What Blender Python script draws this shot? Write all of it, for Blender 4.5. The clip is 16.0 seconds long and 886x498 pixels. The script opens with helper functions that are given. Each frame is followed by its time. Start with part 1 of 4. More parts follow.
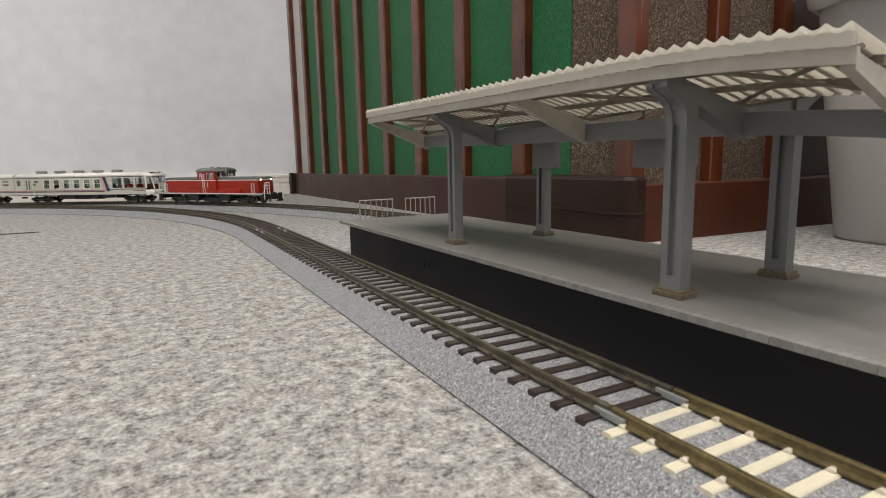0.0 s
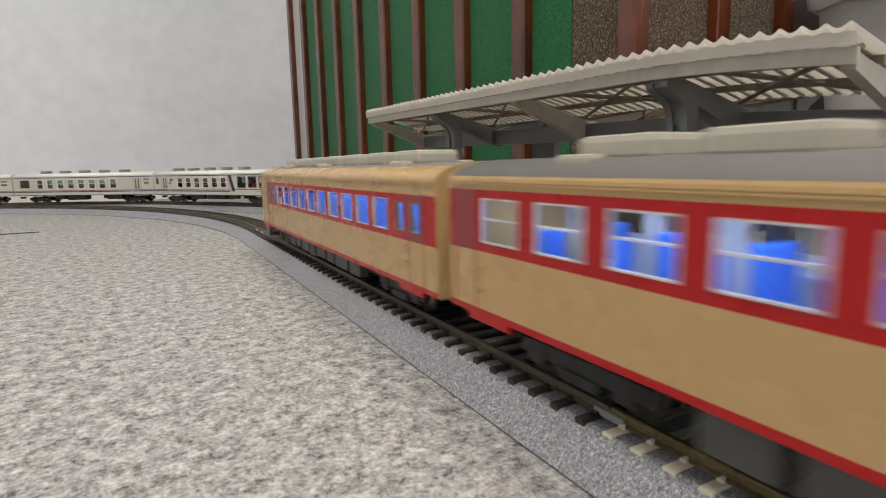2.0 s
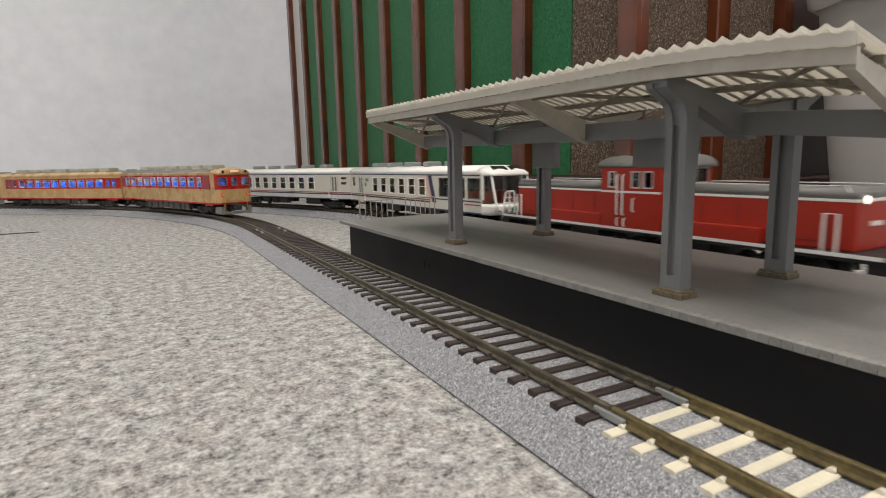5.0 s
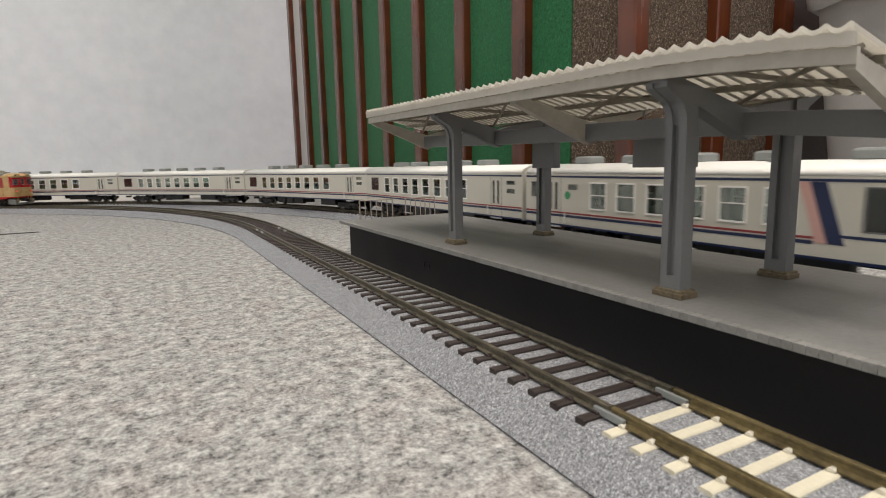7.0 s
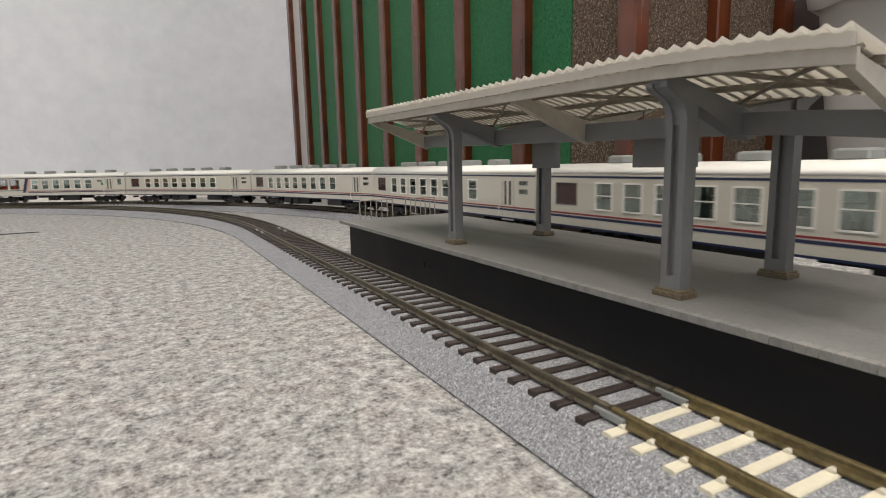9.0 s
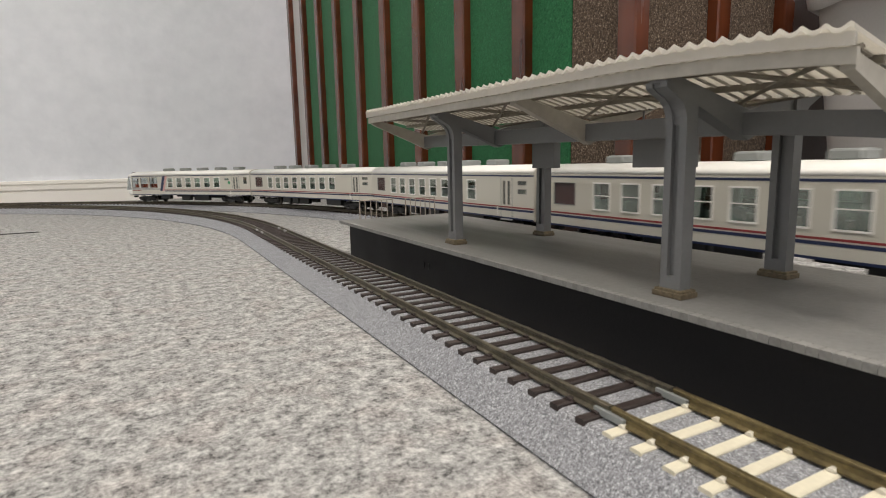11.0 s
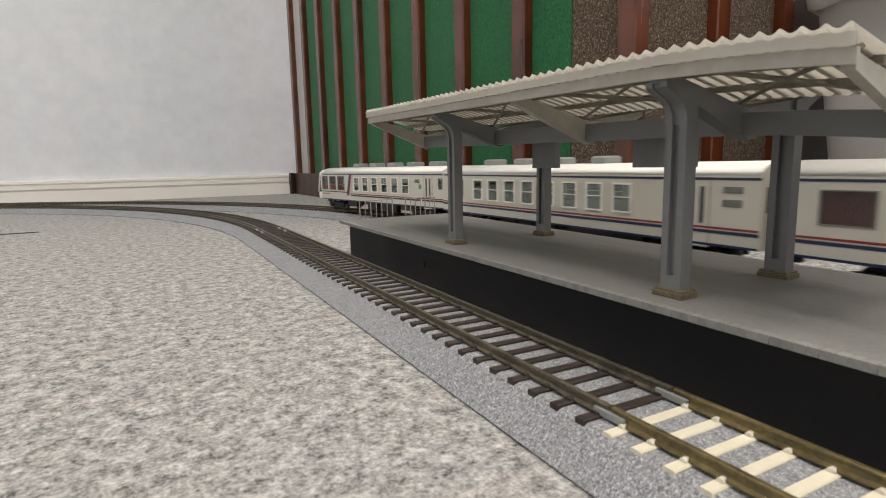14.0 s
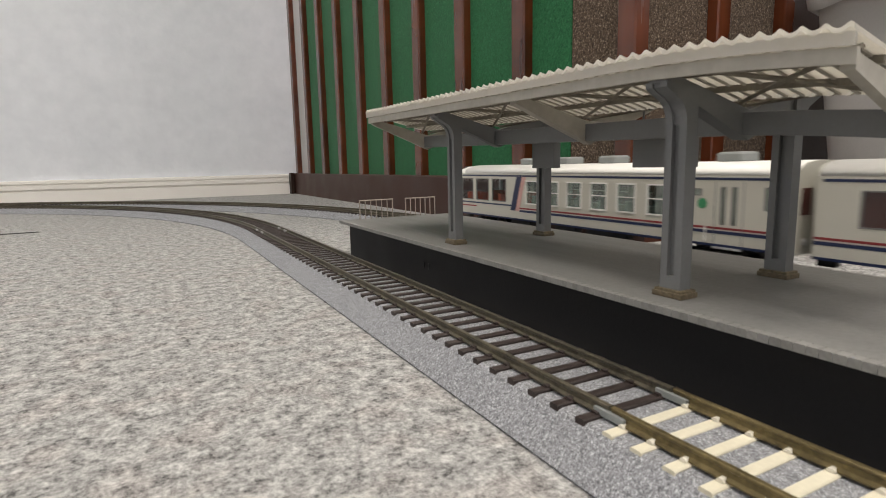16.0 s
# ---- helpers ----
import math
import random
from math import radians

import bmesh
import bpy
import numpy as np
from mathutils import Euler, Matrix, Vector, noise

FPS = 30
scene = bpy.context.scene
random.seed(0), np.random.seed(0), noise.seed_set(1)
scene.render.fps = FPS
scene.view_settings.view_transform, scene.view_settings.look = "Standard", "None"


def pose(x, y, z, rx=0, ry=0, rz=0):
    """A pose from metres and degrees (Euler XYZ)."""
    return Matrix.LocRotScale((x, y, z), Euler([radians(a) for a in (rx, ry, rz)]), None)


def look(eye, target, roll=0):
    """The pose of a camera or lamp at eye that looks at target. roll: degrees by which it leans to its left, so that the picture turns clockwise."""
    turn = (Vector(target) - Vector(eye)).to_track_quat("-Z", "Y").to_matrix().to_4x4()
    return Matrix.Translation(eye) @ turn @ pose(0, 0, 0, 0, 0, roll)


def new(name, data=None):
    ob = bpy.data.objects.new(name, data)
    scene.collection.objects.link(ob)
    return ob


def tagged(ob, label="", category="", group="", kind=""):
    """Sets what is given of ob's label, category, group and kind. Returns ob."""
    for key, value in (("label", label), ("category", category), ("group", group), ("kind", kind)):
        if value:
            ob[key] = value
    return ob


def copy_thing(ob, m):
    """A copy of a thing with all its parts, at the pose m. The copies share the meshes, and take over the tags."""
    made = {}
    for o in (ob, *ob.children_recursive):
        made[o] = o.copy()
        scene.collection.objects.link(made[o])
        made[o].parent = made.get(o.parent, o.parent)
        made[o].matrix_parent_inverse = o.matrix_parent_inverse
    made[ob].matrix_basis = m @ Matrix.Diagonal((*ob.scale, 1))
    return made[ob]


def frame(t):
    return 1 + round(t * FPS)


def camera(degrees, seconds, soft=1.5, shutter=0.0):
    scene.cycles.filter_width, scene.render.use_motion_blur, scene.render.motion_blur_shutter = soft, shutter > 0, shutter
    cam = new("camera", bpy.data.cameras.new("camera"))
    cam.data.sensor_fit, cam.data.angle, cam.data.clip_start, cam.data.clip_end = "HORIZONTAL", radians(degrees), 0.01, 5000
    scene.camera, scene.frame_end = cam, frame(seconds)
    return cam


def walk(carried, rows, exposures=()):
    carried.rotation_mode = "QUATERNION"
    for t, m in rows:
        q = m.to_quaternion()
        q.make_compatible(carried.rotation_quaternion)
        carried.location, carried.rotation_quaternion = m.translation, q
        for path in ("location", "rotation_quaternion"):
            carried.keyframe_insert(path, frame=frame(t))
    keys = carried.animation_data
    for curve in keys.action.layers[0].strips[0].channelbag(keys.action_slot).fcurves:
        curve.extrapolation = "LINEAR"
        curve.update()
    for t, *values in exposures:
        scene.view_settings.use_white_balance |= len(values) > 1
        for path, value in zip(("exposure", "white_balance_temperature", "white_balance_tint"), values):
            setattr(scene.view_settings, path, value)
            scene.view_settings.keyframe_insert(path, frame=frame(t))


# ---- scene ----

+===+

Copy out every line of the material above exactly, skipping the pictures.

Expected answer:
What Blender Python script draws this shot? Write all of it, for Blender 4.5. The clip is 16.0 seconds long and 886x498 pixels. The script opens with helper functions that are given. Each frame is followed by its time. Start with part 1 of 4. More parts follow.
0.0 s
2.0 s
5.0 s
7.0 s
9.0 s
11.0 s
14.0 s
16.0 s
# ---- helpers ----
import math
import random
from math import radians

import bmesh
import bpy
import numpy as np
from mathutils import Euler, Matrix, Vector, noise

FPS = 30
scene = bpy.context.scene
random.seed(0), np.random.seed(0), noise.seed_set(1)
scene.render.fps = FPS
scene.view_settings.view_transform, scene.view_settings.look = "Standard", "None"


def pose(x, y, z, rx=0, ry=0, rz=0):
    """A pose from metres and degrees (Euler XYZ)."""
    return Matrix.LocRotScale((x, y, z), Euler([radians(a) for a in (rx, ry, rz)]), None)


def look(eye, target, roll=0):
    """The pose of a camera or lamp at eye that looks at target. roll: degrees by which it leans to its left, so that the picture turns clockwise."""
    turn = (Vector(target) - Vector(eye)).to_track_quat("-Z", "Y").to_matrix().to_4x4()
    return Matrix.Translation(eye) @ turn @ pose(0, 0, 0, 0, 0, roll)


def new(name, data=None):
    ob = bpy.data.objects.new(name, data)
    scene.collection.objects.link(ob)
    return ob


def tagged(ob, label="", category="", group="", kind=""):
    """Sets what is given of ob's label, category, group and kind. Returns ob."""
    for key, value in (("label", label), ("category", category), ("group", group), ("kind", kind)):
        if value:
            ob[key] = value
    return ob


def copy_thing(ob, m):
    """A copy of a thing with all its parts, at the pose m. The copies share the meshes, and take over the tags."""
    made = {}
    for o in (ob, *ob.children_recursive):
        made[o] = o.copy()
        scene.collection.objects.link(made[o])
        made[o].parent = made.get(o.parent, o.parent)
        made[o].matrix_parent_inverse = o.matrix_parent_inverse
    made[ob].matrix_basis = m @ Matrix.Diagonal((*ob.scale, 1))
    return made[ob]


def frame(t):
    return 1 + round(t * FPS)


def camera(degrees, seconds, soft=1.5, shutter=0.0):
    scene.cycles.filter_width, scene.render.use_motion_blur, scene.render.motion_blur_shutter = soft, shutter > 0, shutter
    cam = new("camera", bpy.data.cameras.new("camera"))
    cam.data.sensor_fit, cam.data.angle, cam.data.clip_start, cam.data.clip_end = "HORIZONTAL", radians(degrees), 0.01, 5000
    scene.camera, scene.frame_end = cam, frame(seconds)
    return cam


def walk(carried, rows, exposures=()):
    carried.rotation_mode = "QUATERNION"
    for t, m in rows:
        q = m.to_quaternion()
        q.make_compatible(carried.rotation_quaternion)
        carried.location, carried.rotation_quaternion = m.translation, q
        for path in ("location", "rotation_quaternion"):
            carried.keyframe_insert(path, frame=frame(t))
    keys = carried.animation_data
    for curve in keys.action.layers[0].strips[0].channelbag(keys.action_slot).fcurves:
        curve.extrapolation = "LINEAR"
        curve.update()
    for t, *values in exposures:
        scene.view_settings.use_white_balance |= len(values) > 1
        for path, value in zip(("exposure", "white_balance_temperature", "white_balance_tint"), values):
            setattr(scene.view_settings, path, value)
            scene.view_settings.keyframe_insert(path, frame=frame(t))


# ---- scene ----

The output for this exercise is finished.